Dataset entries
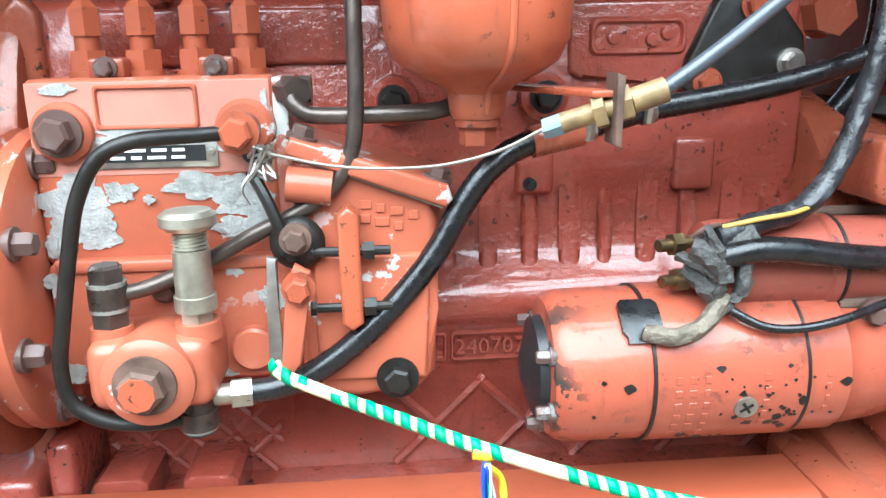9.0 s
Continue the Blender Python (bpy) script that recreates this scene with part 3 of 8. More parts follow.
def front_tyre_mesh(o, R=0.478, n=720):
    """Block tread: two rows of middle blocks between wavy dusty grooves, notched shoulder blocks, ribbed side walls."""
    prof = []  # offset across, radius
    for s, r in ((-0.088, 0.285), (-0.100, 0.300), (-0.106, 0.312), (-0.110, 0.325), (-0.114, 0.340), (-0.116, 0.355), (-0.1175, 0.370), (-0.118, 0.385), (-0.117, 0.400), (-0.116, 0.412), (-0.1155, 0.416), (-0.115, 0.420), (-0.1145, 0.424), (-0.113, 0.430), (-0.112, 0.437), (-0.111, 0.444), (-0.108, 0.452), (-0.104, 0.460), (-0.098, 0.466)):
        prof.append((s, r))
    side_rows = len(prof)
    for i in range(45):
        s = -0.094 + 0.188 * i / 44
        prof.append((s, R - 0.008 * (s / 0.094) ** 2))
    prof += [(-s, r) for s, r in prof[:side_rows][::-1]]
    count = 34
    verts, faces, deep = [], [], []
    for s, r in prof:
        q, sg = abs(s), (1 if s >= 0 else -1)
        for i in range(n):
            a = 2 * math.pi * i / n
            turn = a / (2 * math.pi) * count + (0.5 if sg > 0 else 0)
            u = turn % 1.0
            wob = 0.15 * noise.noise((math.cos(a) * 7, math.sin(a) * 7, sg * 3))
            wave = step01((abs(2 * u - 1) - 0.25) / 0.5) - 0.5
            d = 0.0
            if q <= 0.0945:
                for c, amp, w in ((0.0, 0.008, 0.0032), (0.049, 0.015, 0.0085)):
                    line = c + amp * wave * (1 if c else sg) + 0.002 * wob
                    d = min(d, -0.010 * step01(1.6 - 1.1 * abs((s if c == 0 else q) - line) / w))
                if q > 0.049:
                    d = min(d, -0.011 * step01(1.6 - 1.1 * abs(u - 0.5 + wob * 0.3) / 0.055))
                elif q > 0.004:
                    d = min(d, -0.006 * step01(1.6 - 1.1 * abs((u + 0.25) % 1.0 - 0.5 + wob * 0.3) / 0.045))
            elif r > 0.434:
                edge = step01((r - 0.434) / 0.01)
                d = -0.011 * edge * step01(1.6 - 1.1 * abs(u - 0.5 + wob * 0.3) / 0.075)
                for c in (0.14, 0.82):
                    d = min(d, -0.006 * edge * step01(1.6 - 1.1 * abs(u - c) / 0.035))
            elif 0.312 < r < 0.412:
                d = 0.0016 * step01(1.5 - abs((a / (2 * math.pi) * 26) % 1.0 - 0.5) / 0.02)
            elif 0.415 < r < 0.4215:
                d = 0.0022
            rr = r + (d if q < 0.1 else 0.35 * d)
            ss = s if q < 0.1 else s + sg * 0.9 * d
            rr += 0.0012 * noise.noise((math.cos(a) * 22, math.sin(a) * 22, s * 60))
            verts.append((o[0] + rr * math.cos(a), o[1] + ss * 0.92, max(o[2] + rr * math.sin(a), 0.0)))
            deep.append(d)
    m = len(prof)
    kinds = []
    for k in range(m - 1):
        for i in range(n):
            j = (i + 1) % n
            f = (k * n + i, k * n + j, (k + 1) * n + j, (k + 1) * n + i)
            faces.append(f)
            low = sum(deep[q] for q in f) / 4
            kinds.append(2 if low < -0.0058 else 1 if prof[k][1] > 0.45 else 0)
    me = bpy.data.meshes.new("tyre")
    me.from_pydata(verts, [], faces)
    me.polygons.foreach_set("material_index", kinds)
    me.polygons.foreach_set("use_smooth", [True] * len(faces))
    for mat in (M_TYRE, M_TREAD, M_GROOVE):
        me.materials.append(mat)
    return me


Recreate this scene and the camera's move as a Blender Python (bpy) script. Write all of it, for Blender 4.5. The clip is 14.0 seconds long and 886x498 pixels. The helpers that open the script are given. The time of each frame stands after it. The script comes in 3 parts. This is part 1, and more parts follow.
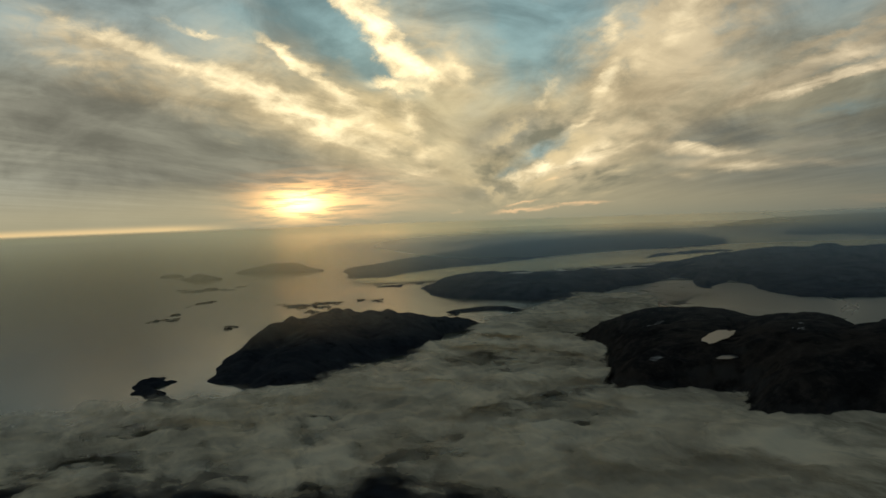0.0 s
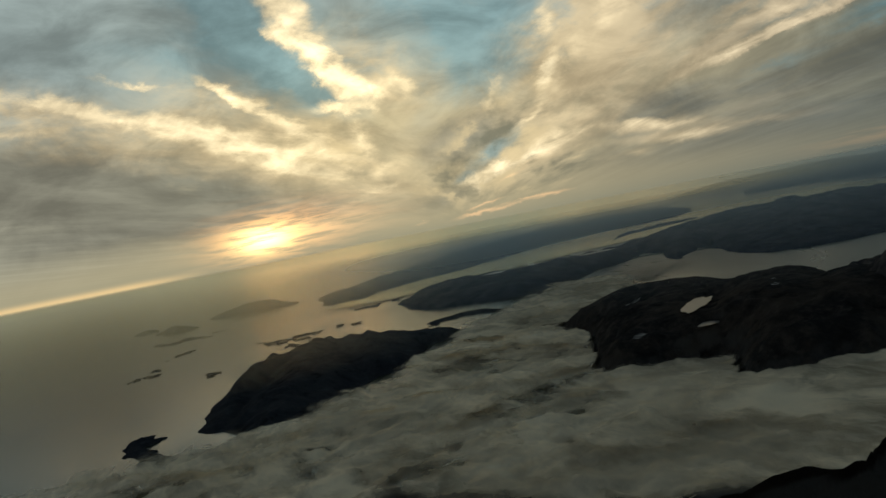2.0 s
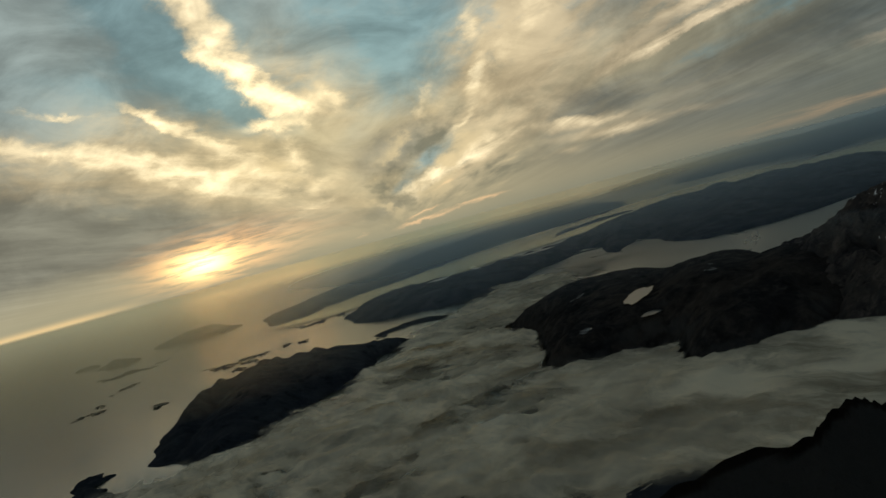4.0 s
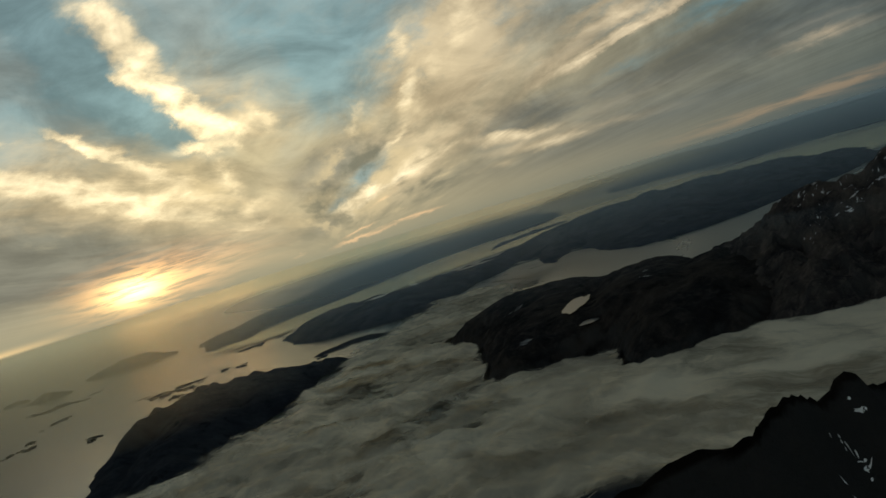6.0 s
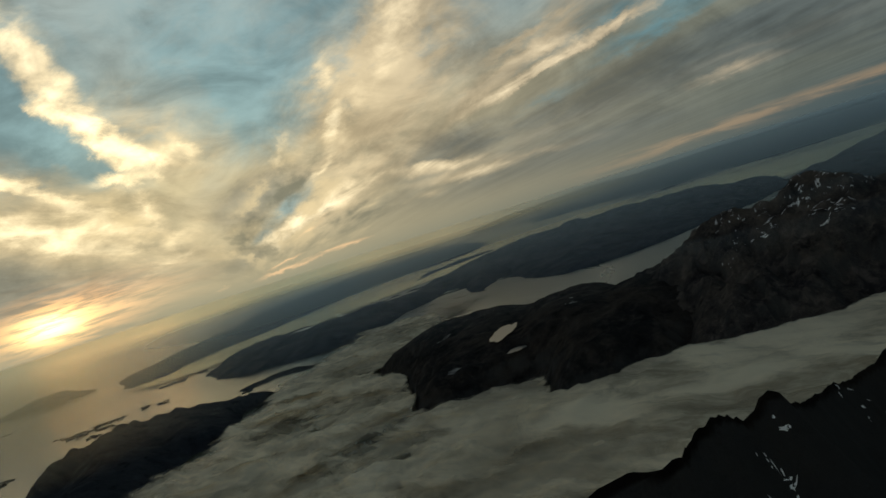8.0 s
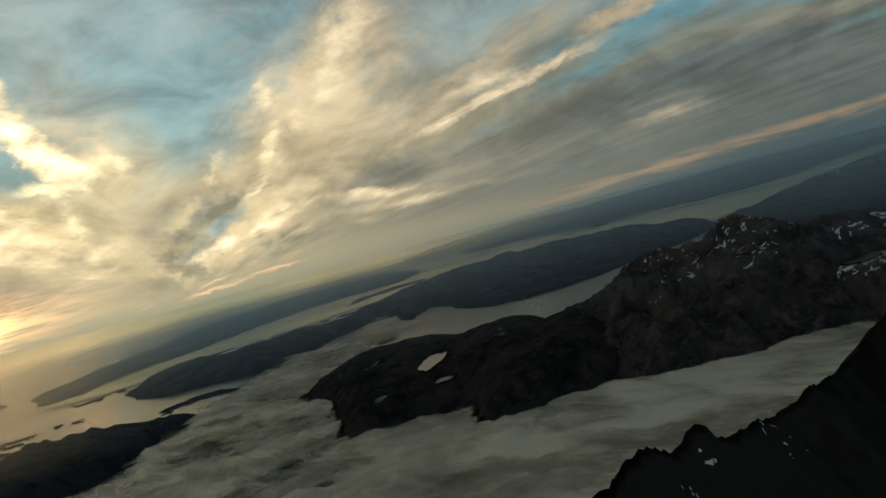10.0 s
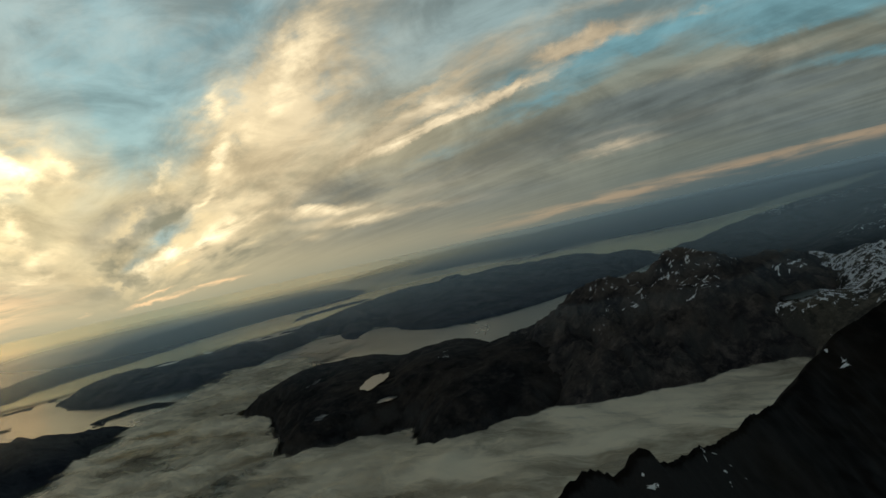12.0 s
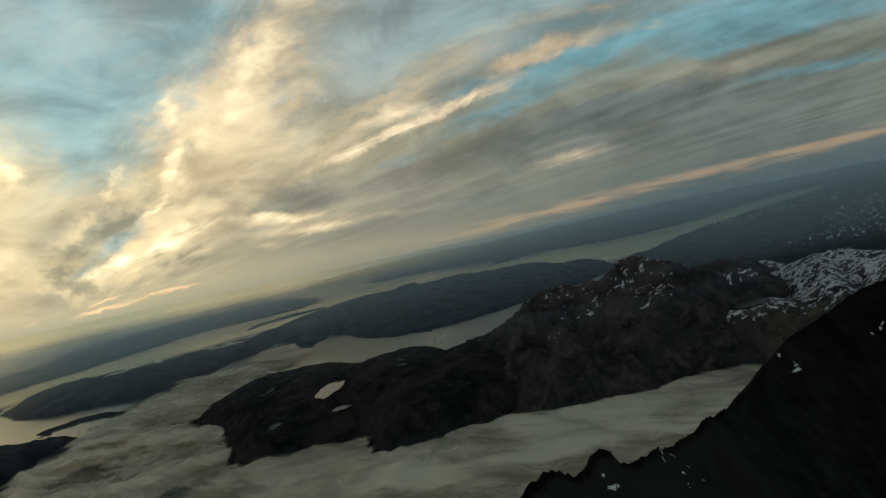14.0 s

**Task prompt:**
Print every record above exactly as written, leaving out the pictures.

**Right answer:**
9.0 s
Continue the Blender Python (bpy) script that recreates this scene with part 3 of 8. More parts follow.
def front_tyre_mesh(o, R=0.478, n=720):
    """Block tread: two rows of middle blocks between wavy dusty grooves, notched shoulder blocks, ribbed side walls."""
    prof = []  # offset across, radius
    for s, r in ((-0.088, 0.285), (-0.100, 0.300), (-0.106, 0.312), (-0.110, 0.325), (-0.114, 0.340), (-0.116, 0.355), (-0.1175, 0.370), (-0.118, 0.385), (-0.117, 0.400), (-0.116, 0.412), (-0.1155, 0.416), (-0.115, 0.420), (-0.1145, 0.424), (-0.113, 0.430), (-0.112, 0.437), (-0.111, 0.444), (-0.108, 0.452), (-0.104, 0.460), (-0.098, 0.466)):
        prof.append((s, r))
    side_rows = len(prof)
    for i in range(45):
        s = -0.094 + 0.188 * i / 44
        prof.append((s, R - 0.008 * (s / 0.094) ** 2))
    prof += [(-s, r) for s, r in prof[:side_rows][::-1]]
    count = 34
    verts, faces, deep = [], [], []
    for s, r in prof:
        q, sg = abs(s), (1 if s >= 0 else -1)
        for i in range(n):
            a = 2 * math.pi * i / n
            turn = a / (2 * math.pi) * count + (0.5 if sg > 0 else 0)
            u = turn % 1.0
            wob = 0.15 * noise.noise((math.cos(a) * 7, math.sin(a) * 7, sg * 3))
            wave = step01((abs(2 * u - 1) - 0.25) / 0.5) - 0.5
            d = 0.0
            if q <= 0.0945:
                for c, amp, w in ((0.0, 0.008, 0.0032), (0.049, 0.015, 0.0085)):
                    line = c + amp * wave * (1 if c else sg) + 0.002 * wob
                    d = min(d, -0.010 * step01(1.6 - 1.1 * abs((s if c == 0 else q) - line) / w))
                if q > 0.049:
                    d = min(d, -0.011 * step01(1.6 - 1.1 * abs(u - 0.5 + wob * 0.3) / 0.055))
                elif q > 0.004:
                    d = min(d, -0.006 * step01(1.6 - 1.1 * abs((u + 0.25) % 1.0 - 0.5 + wob * 0.3) / 0.045))
            elif r > 0.434:
                edge = step01((r - 0.434) / 0.01)
                d = -0.011 * edge * step01(1.6 - 1.1 * abs(u - 0.5 + wob * 0.3) / 0.075)
                for c in (0.14, 0.82):
                    d = min(d, -0.006 * edge * step01(1.6 - 1.1 * abs(u - c) / 0.035))
            elif 0.312 < r < 0.412:
                d = 0.0016 * step01(1.5 - abs((a / (2 * math.pi) * 26) % 1.0 - 0.5) / 0.02)
            elif 0.415 < r < 0.4215:
                d = 0.0022
            rr = r + (d if q < 0.1 else 0.35 * d)
            ss = s if q < 0.1 else s + sg * 0.9 * d
            rr += 0.0012 * noise.noise((math.cos(a) * 22, math.sin(a) * 22, s * 60))
            verts.append((o[0] + rr * math.cos(a), o[1] + ss * 0.92, max(o[2] + rr * math.sin(a), 0.0)))
            deep.append(d)
    m = len(prof)
    kinds = []
    for k in range(m - 1):
        for i in range(n):
            j = (i + 1) % n
            f = (k * n + i, k * n + j, (k + 1) * n + j, (k + 1) * n + i)
            faces.append(f)
            low = sum(deep[q] for q in f) / 4
            kinds.append(2 if low < -0.0058 else 1 if prof[k][1] > 0.45 else 0)
    me = bpy.data.meshes.new("tyre")
    me.from_pydata(verts, [], faces)
    me.polygons.foreach_set("material_index", kinds)
    me.polygons.foreach_set("use_smooth", [True] * len(faces))
    for mat in (M_TYRE, M_TREAD, M_GROOVE):
        me.materials.append(mat)
    return me


Recreate this scene and the camera's move as a Blender Python (bpy) script. Write all of it, for Blender 4.5. The clip is 14.0 seconds long and 886x498 pixels. The helpers that open the script are given. The time of each frame stands after it. The script comes in 3 parts. This is part 1, and more parts follow.
0.0 s
2.0 s
4.0 s
6.0 s
8.0 s
10.0 s
12.0 s
14.0 s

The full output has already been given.